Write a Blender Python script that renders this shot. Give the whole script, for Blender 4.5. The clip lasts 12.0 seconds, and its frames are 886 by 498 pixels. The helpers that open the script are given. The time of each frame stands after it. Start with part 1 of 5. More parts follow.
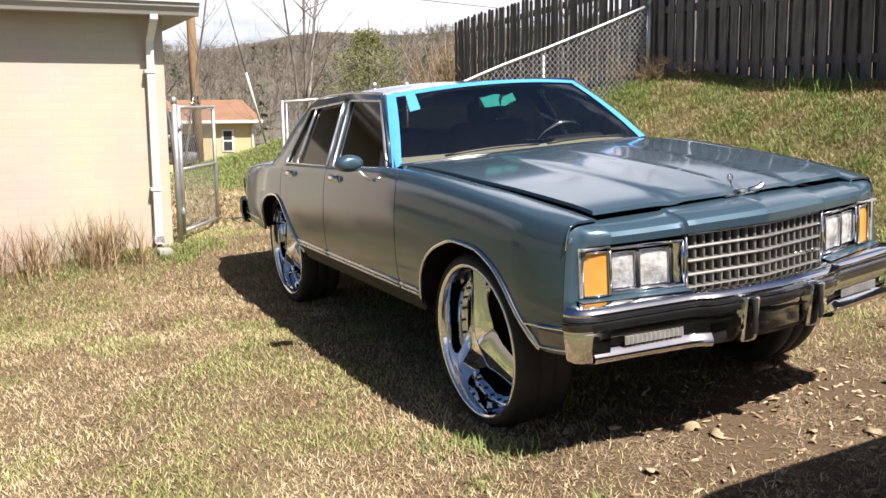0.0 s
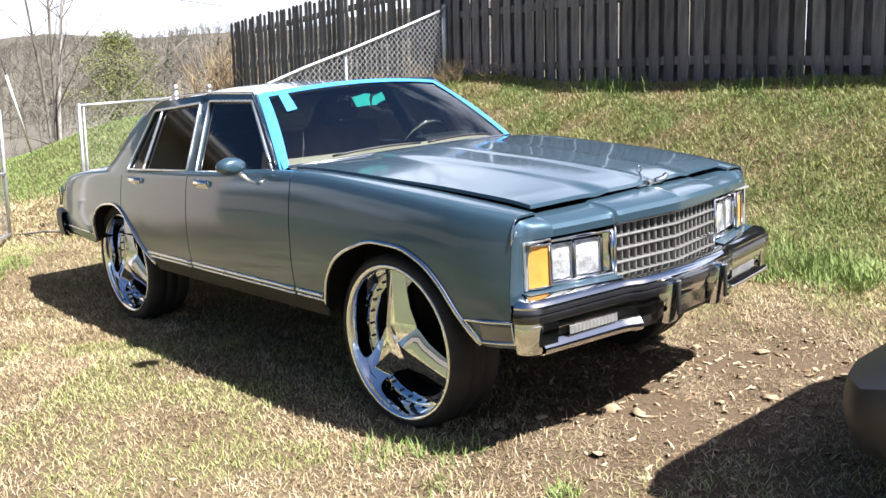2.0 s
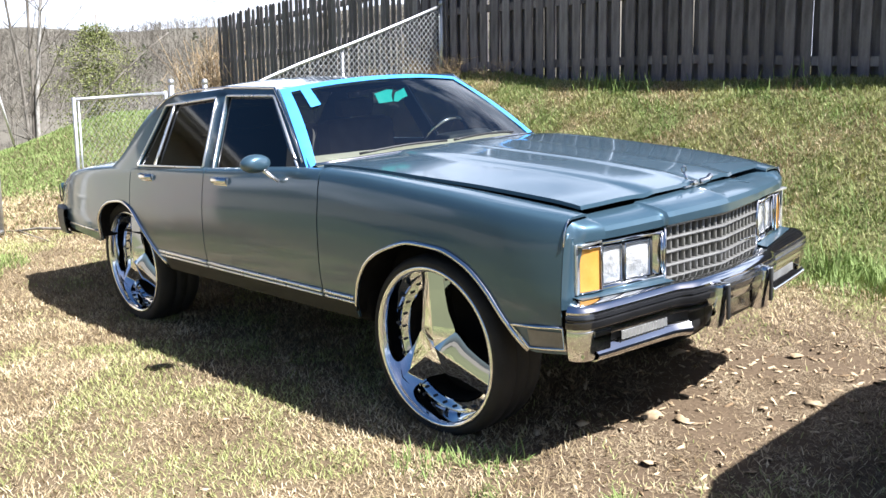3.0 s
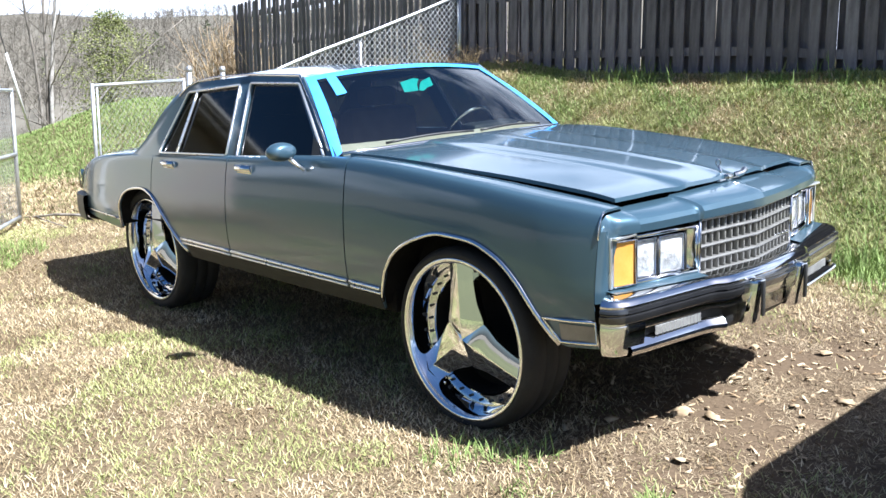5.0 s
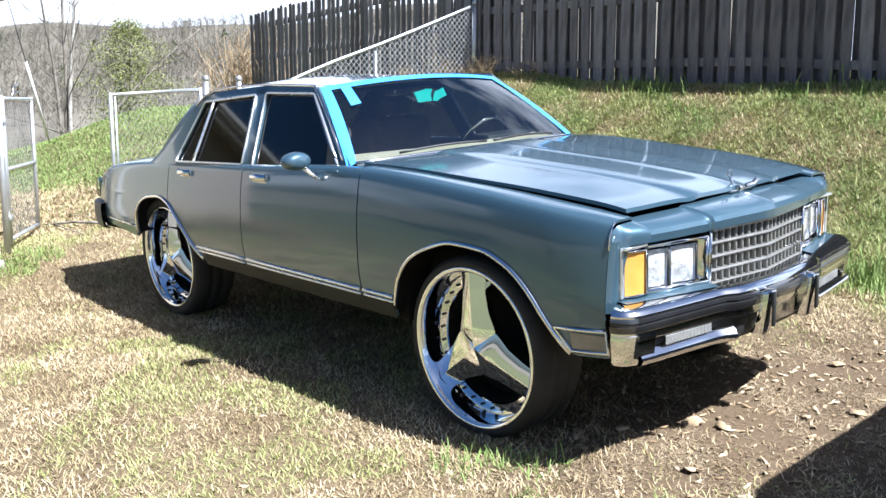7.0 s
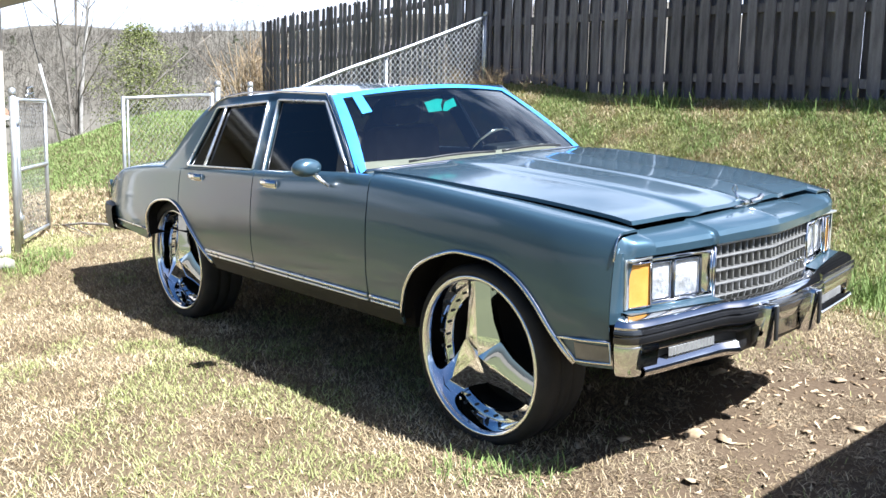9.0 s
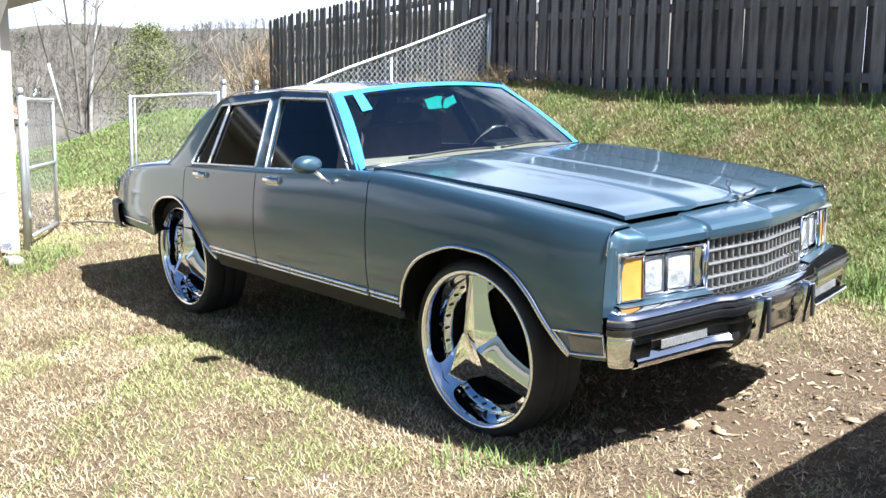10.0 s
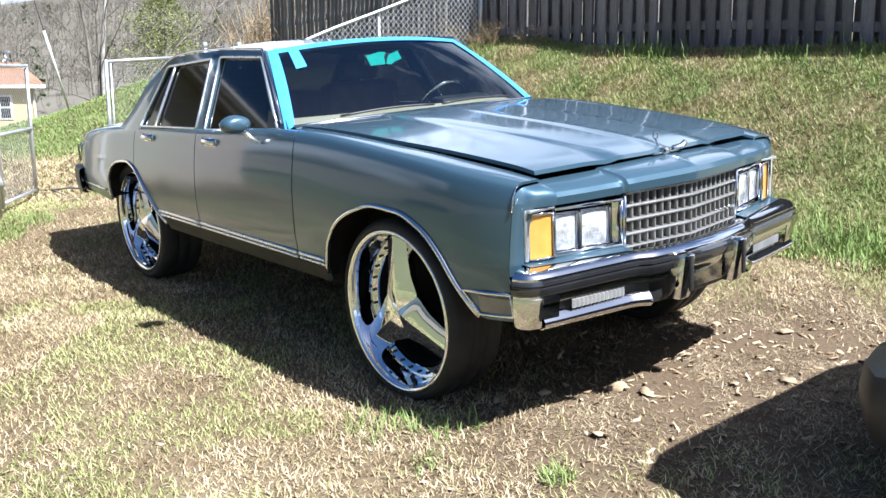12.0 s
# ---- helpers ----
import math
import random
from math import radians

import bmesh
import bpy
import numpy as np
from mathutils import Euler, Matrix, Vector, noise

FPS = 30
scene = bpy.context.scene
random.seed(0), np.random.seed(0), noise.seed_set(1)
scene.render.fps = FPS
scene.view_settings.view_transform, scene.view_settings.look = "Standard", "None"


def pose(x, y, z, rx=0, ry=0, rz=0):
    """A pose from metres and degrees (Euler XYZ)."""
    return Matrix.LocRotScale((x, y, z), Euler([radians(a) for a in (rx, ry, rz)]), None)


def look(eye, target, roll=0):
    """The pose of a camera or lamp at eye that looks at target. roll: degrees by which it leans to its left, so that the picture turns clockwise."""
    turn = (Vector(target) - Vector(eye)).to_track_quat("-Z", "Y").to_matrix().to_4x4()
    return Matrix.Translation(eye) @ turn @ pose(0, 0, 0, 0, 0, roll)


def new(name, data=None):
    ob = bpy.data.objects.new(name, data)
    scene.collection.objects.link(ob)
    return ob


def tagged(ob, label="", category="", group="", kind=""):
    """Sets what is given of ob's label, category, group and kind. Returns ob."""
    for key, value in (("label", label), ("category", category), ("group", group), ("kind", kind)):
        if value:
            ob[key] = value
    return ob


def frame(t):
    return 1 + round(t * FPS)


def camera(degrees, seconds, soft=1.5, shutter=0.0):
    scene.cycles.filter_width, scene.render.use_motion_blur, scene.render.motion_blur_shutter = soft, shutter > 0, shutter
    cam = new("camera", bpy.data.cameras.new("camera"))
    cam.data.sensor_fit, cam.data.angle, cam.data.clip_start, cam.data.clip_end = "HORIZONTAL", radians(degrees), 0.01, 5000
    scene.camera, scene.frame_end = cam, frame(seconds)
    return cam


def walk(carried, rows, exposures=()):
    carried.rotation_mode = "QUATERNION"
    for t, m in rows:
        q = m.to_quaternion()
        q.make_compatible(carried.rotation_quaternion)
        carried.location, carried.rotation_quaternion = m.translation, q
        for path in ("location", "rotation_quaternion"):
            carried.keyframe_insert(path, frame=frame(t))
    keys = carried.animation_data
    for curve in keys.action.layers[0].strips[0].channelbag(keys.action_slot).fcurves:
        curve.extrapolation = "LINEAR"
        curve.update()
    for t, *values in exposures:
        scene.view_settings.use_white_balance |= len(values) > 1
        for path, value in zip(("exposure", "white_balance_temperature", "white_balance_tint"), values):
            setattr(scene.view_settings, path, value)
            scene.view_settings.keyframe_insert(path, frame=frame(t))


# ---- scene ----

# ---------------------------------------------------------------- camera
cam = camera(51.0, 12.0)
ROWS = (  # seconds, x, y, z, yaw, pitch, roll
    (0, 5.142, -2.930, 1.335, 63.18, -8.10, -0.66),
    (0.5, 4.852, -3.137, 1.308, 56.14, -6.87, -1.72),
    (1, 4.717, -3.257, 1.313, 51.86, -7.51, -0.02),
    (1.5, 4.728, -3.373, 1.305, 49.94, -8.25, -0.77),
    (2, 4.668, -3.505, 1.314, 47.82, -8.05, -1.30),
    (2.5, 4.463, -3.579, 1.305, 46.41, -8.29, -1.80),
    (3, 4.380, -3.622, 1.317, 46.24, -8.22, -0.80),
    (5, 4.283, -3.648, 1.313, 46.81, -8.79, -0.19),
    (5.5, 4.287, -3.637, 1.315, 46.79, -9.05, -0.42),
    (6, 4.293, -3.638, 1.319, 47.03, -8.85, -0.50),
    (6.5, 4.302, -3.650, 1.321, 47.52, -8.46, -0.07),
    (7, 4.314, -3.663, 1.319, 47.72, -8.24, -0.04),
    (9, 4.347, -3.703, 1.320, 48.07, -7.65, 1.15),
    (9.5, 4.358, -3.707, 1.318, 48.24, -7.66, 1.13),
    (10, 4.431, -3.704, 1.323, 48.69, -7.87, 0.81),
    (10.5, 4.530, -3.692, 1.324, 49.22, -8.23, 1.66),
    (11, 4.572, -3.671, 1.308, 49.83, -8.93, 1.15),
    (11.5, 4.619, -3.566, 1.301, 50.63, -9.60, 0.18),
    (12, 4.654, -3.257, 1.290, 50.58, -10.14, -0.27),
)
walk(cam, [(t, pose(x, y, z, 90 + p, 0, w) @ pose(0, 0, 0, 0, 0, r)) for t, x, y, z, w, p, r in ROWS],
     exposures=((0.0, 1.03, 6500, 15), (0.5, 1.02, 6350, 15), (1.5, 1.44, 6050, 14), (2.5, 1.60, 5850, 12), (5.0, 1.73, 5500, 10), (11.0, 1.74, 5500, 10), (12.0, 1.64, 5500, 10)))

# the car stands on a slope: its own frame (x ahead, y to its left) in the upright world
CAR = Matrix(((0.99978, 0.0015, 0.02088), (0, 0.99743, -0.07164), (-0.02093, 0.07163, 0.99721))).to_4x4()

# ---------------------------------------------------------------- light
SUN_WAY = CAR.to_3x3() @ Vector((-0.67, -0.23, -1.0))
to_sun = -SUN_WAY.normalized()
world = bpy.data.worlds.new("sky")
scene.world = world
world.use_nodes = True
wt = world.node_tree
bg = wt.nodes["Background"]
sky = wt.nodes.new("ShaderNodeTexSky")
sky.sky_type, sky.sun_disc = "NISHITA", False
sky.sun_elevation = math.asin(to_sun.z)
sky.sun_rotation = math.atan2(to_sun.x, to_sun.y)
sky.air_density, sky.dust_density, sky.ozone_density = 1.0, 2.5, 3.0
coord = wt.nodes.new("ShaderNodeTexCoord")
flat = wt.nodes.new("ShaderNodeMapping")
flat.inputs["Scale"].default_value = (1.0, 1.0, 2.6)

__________

» Exercise task:
Above are lines of data; state how many of them contain the word "camera", with no other output.

» Result below:
6